--- Exercise material ---
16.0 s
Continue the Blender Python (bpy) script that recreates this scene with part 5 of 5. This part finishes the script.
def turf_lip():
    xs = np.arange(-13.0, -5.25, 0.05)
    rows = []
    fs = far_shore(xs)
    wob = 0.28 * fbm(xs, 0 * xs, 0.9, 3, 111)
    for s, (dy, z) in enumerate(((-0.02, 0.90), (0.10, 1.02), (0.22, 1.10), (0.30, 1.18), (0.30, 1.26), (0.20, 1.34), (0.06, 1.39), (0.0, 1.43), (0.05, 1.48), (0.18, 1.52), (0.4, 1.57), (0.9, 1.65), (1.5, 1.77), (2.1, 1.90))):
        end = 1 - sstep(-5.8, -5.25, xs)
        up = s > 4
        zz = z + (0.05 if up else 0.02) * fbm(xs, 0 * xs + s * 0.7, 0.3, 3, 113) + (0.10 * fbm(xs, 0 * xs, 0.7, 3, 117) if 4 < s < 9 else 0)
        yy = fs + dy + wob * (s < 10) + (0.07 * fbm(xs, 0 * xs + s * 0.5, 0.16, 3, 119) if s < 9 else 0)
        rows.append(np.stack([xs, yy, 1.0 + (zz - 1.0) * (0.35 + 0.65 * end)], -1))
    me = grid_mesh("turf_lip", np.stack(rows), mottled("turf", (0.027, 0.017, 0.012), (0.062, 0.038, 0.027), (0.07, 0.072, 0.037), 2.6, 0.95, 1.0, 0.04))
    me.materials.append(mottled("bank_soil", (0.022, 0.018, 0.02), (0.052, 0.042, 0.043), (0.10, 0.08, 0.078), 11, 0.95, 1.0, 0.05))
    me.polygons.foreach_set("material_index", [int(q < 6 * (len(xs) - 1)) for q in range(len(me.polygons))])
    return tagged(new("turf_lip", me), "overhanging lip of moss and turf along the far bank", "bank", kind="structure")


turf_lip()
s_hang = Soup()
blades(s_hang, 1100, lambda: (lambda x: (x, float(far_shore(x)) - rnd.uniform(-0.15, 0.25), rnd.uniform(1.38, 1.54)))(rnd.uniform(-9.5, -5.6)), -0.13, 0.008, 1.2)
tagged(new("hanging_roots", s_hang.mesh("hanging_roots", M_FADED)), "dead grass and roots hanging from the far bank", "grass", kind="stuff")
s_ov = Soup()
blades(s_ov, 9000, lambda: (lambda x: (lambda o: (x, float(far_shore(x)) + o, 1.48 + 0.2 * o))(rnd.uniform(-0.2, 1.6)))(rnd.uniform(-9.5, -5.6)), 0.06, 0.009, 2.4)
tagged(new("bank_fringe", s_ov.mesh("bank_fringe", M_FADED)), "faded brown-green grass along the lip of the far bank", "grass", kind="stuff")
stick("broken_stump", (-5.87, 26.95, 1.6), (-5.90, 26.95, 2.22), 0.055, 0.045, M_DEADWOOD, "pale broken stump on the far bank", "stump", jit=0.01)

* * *

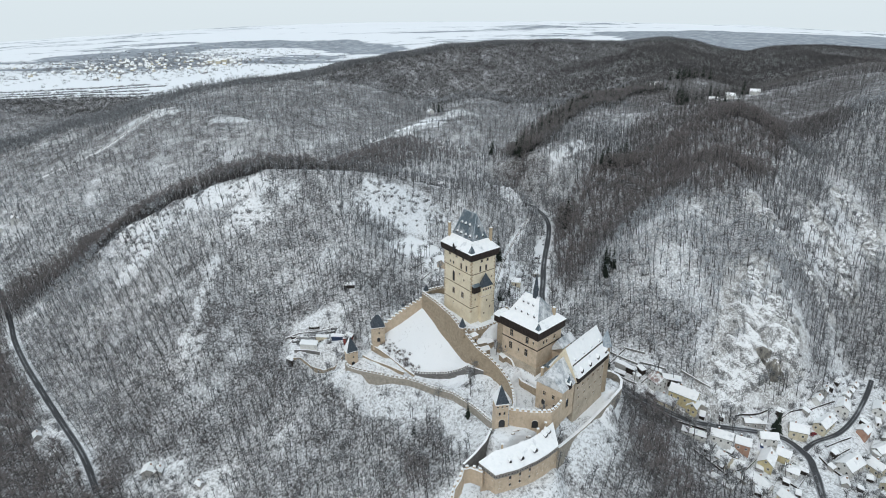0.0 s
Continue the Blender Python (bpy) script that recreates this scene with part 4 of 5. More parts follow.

--- Requirement ---
Using the listing above, return all lines where the word "script" occurs.

--- Expected output ---
Continue the Blender Python (bpy) script that recreates this scene with part 5 of 5. This part finishes the script.
Continue the Blender Python (bpy) script that recreates this scene with part 4 of 5. More parts follow.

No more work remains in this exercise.